WORK TO BE COMPLETED | Leave the pictures out, and retype all of the material exactly as written.

DATA SEGMENT |
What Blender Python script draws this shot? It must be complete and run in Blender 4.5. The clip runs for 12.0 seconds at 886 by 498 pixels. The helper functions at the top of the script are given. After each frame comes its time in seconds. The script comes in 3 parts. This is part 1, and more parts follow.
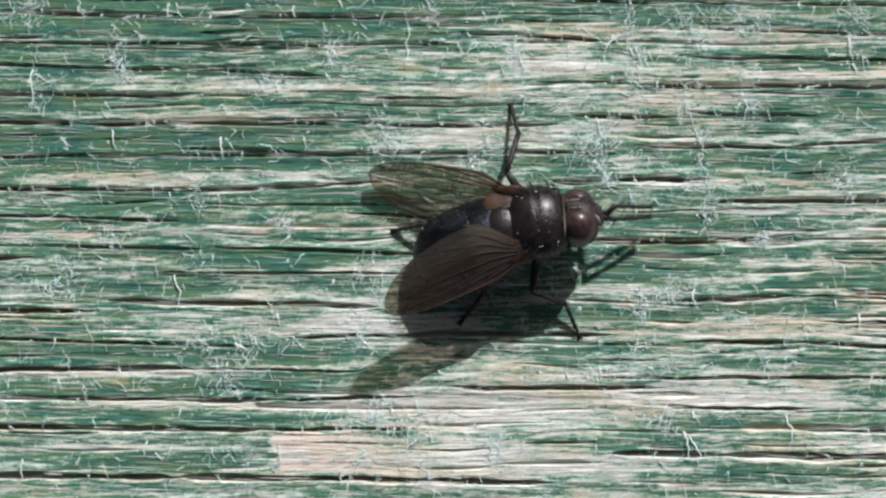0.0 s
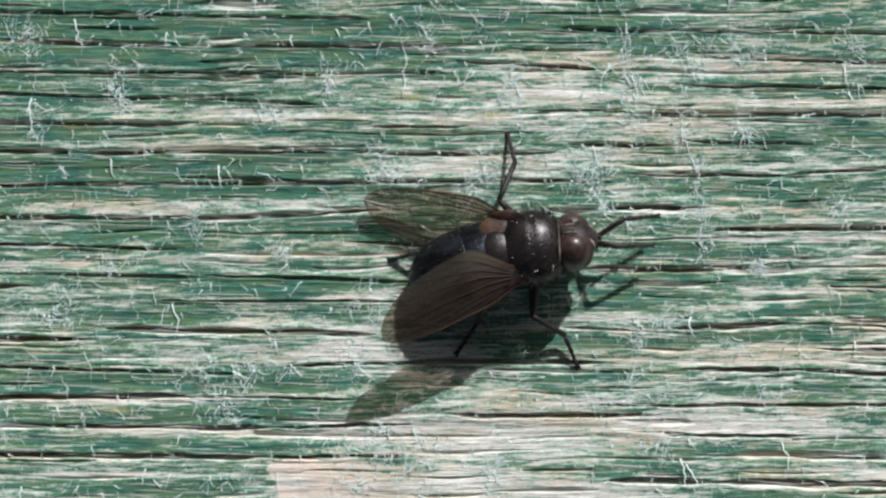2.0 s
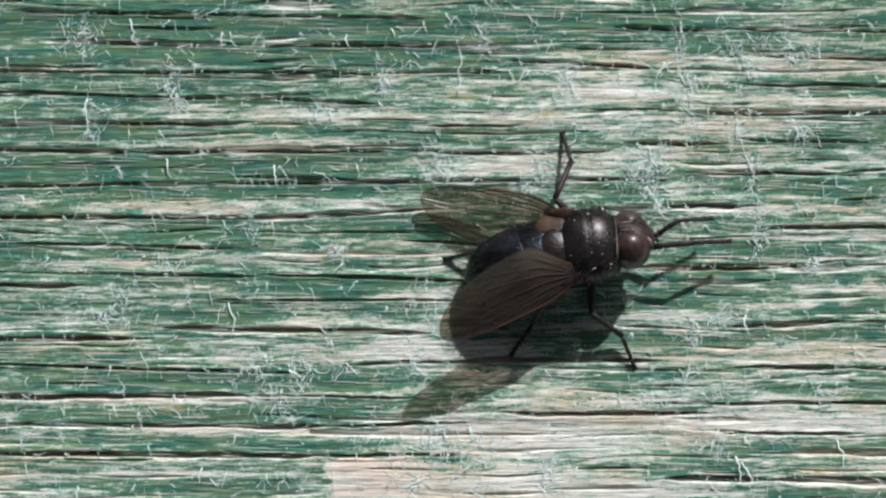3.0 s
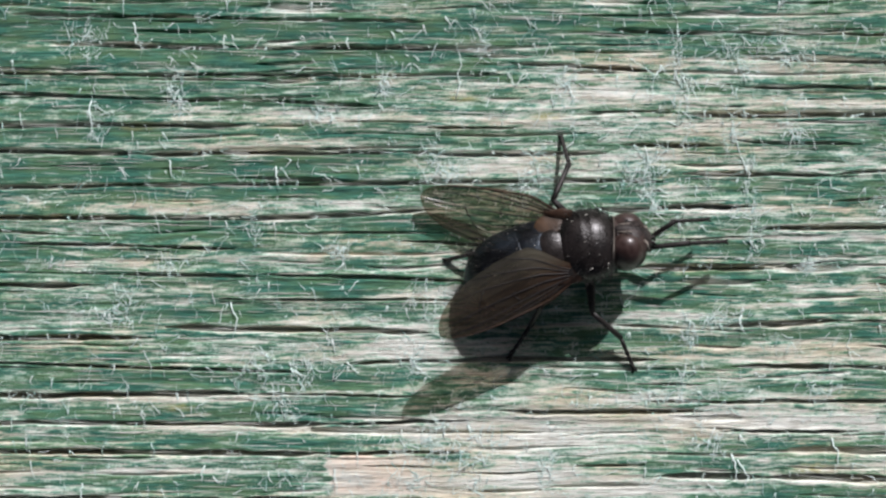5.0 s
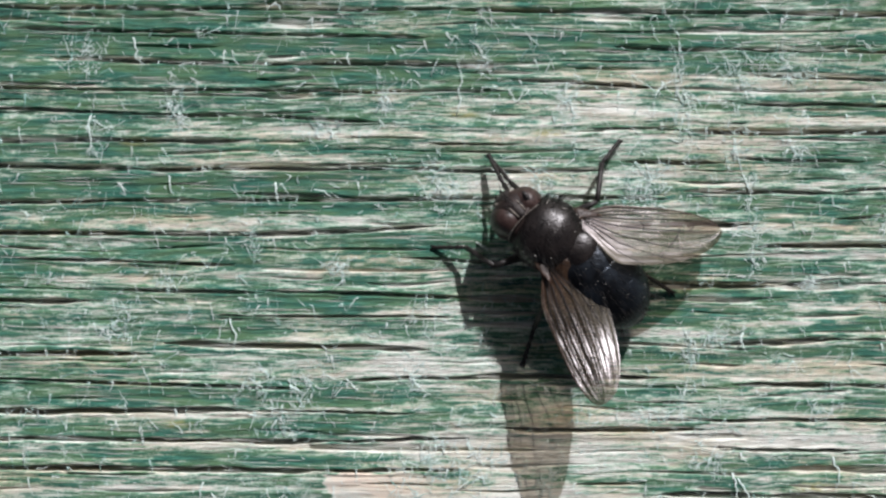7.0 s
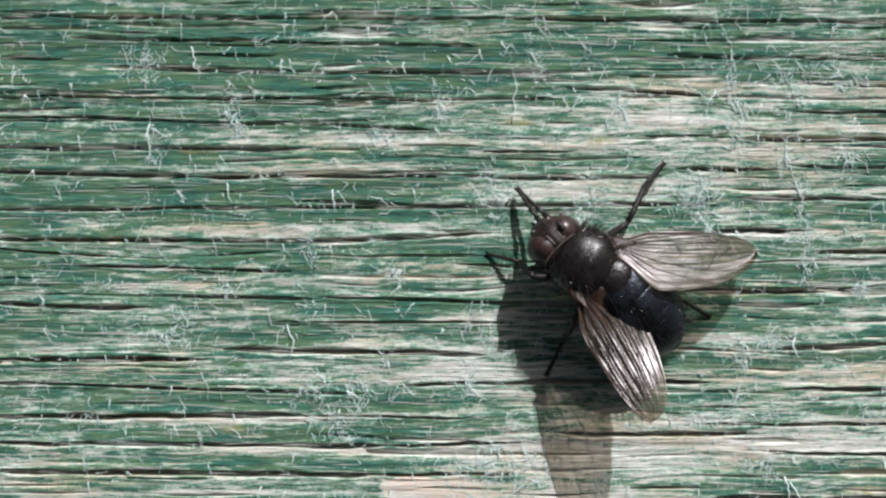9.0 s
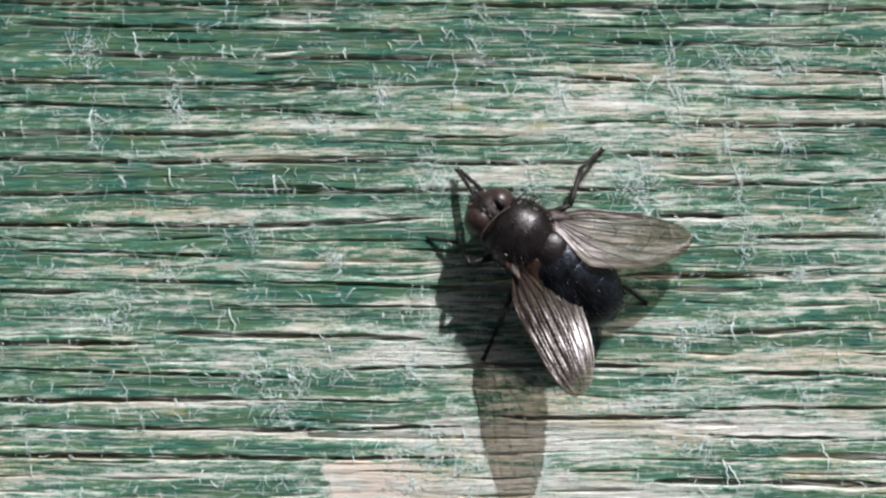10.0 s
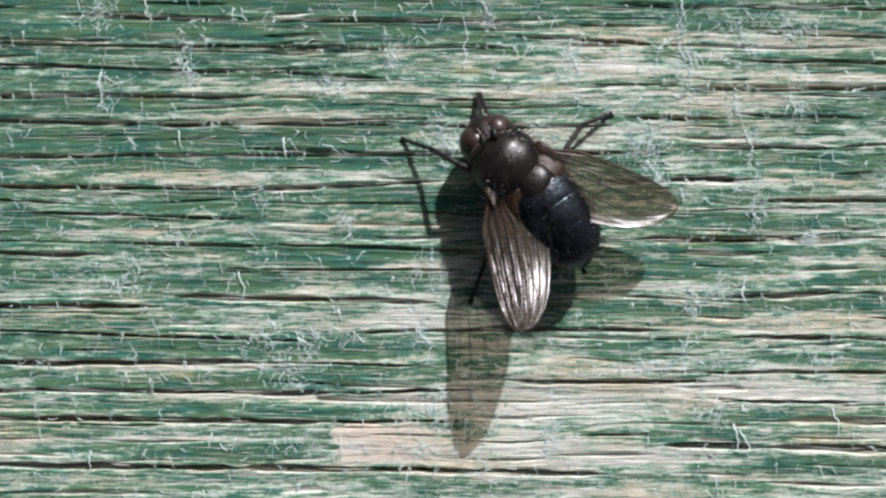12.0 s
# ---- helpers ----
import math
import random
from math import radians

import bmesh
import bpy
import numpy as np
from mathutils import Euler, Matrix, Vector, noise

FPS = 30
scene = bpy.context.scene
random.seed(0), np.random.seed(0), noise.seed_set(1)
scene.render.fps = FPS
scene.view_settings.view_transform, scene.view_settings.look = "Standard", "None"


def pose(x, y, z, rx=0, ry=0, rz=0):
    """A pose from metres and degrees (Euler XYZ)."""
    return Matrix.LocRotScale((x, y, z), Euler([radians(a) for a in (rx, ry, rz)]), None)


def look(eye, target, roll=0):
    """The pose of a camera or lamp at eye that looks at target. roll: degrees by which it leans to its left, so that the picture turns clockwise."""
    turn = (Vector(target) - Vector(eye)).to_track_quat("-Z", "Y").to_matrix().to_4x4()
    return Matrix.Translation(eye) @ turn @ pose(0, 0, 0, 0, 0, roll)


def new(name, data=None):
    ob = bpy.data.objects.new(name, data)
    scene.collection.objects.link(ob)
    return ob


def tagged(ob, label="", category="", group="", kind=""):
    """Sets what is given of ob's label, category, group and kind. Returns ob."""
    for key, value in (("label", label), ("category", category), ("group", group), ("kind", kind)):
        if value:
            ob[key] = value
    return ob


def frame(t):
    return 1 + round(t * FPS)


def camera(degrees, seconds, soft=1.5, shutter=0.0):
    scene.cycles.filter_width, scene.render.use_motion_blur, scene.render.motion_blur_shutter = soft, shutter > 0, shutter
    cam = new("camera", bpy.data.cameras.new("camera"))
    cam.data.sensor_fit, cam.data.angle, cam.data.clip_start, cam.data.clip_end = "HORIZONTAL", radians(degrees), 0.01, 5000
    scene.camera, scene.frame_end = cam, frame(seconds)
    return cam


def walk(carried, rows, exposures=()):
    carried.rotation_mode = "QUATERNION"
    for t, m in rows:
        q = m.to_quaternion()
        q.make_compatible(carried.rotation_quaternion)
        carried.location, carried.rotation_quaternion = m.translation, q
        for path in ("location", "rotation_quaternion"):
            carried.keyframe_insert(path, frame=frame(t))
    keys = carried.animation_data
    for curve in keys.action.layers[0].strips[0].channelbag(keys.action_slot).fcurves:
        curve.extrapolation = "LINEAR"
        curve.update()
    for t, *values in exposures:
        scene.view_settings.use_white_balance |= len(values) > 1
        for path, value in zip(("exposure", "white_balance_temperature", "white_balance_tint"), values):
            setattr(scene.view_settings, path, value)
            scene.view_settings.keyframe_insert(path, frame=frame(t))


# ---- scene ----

SOLVED EXERCISE |
What Blender Python script draws this shot? It must be complete and run in Blender 4.5. The clip runs for 12.0 seconds at 886 by 498 pixels. The helper functions at the top of the script are given. After each frame comes its time in seconds. The script comes in 3 parts. This is part 1, and more parts follow.
0.0 s
2.0 s
3.0 s
5.0 s
7.0 s
9.0 s
10.0 s
12.0 s
# ---- helpers ----
import math
import random
from math import radians

import bmesh
import bpy
import numpy as np
from mathutils import Euler, Matrix, Vector, noise

FPS = 30
scene = bpy.context.scene
random.seed(0), np.random.seed(0), noise.seed_set(1)
scene.render.fps = FPS
scene.view_settings.view_transform, scene.view_settings.look = "Standard", "None"


def pose(x, y, z, rx=0, ry=0, rz=0):
    """A pose from metres and degrees (Euler XYZ)."""
    return Matrix.LocRotScale((x, y, z), Euler([radians(a) for a in (rx, ry, rz)]), None)


def look(eye, target, roll=0):
    """The pose of a camera or lamp at eye that looks at target. roll: degrees by which it leans to its left, so that the picture turns clockwise."""
    turn = (Vector(target) - Vector(eye)).to_track_quat("-Z", "Y").to_matrix().to_4x4()
    return Matrix.Translation(eye) @ turn @ pose(0, 0, 0, 0, 0, roll)


def new(name, data=None):
    ob = bpy.data.objects.new(name, data)
    scene.collection.objects.link(ob)
    return ob


def tagged(ob, label="", category="", group="", kind=""):
    """Sets what is given of ob's label, category, group and kind. Returns ob."""
    for key, value in (("label", label), ("category", category), ("group", group), ("kind", kind)):
        if value:
            ob[key] = value
    return ob


def frame(t):
    return 1 + round(t * FPS)


def camera(degrees, seconds, soft=1.5, shutter=0.0):
    scene.cycles.filter_width, scene.render.use_motion_blur, scene.render.motion_blur_shutter = soft, shutter > 0, shutter
    cam = new("camera", bpy.data.cameras.new("camera"))
    cam.data.sensor_fit, cam.data.angle, cam.data.clip_start, cam.data.clip_end = "HORIZONTAL", radians(degrees), 0.01, 5000
    scene.camera, scene.frame_end = cam, frame(seconds)
    return cam


def walk(carried, rows, exposures=()):
    carried.rotation_mode = "QUATERNION"
    for t, m in rows:
        q = m.to_quaternion()
        q.make_compatible(carried.rotation_quaternion)
        carried.location, carried.rotation_quaternion = m.translation, q
        for path in ("location", "rotation_quaternion"):
            carried.keyframe_insert(path, frame=frame(t))
    keys = carried.animation_data
    for curve in keys.action.layers[0].strips[0].channelbag(keys.action_slot).fcurves:
        curve.extrapolation = "LINEAR"
        curve.update()
    for t, *values in exposures:
        scene.view_settings.use_white_balance |= len(values) > 1
        for path, value in zip(("exposure", "white_balance_temperature", "white_balance_tint"), values):
            setattr(scene.view_settings, path, value)
            scene.view_settings.keyframe_insert(path, frame=frame(t))


# ---- scene ----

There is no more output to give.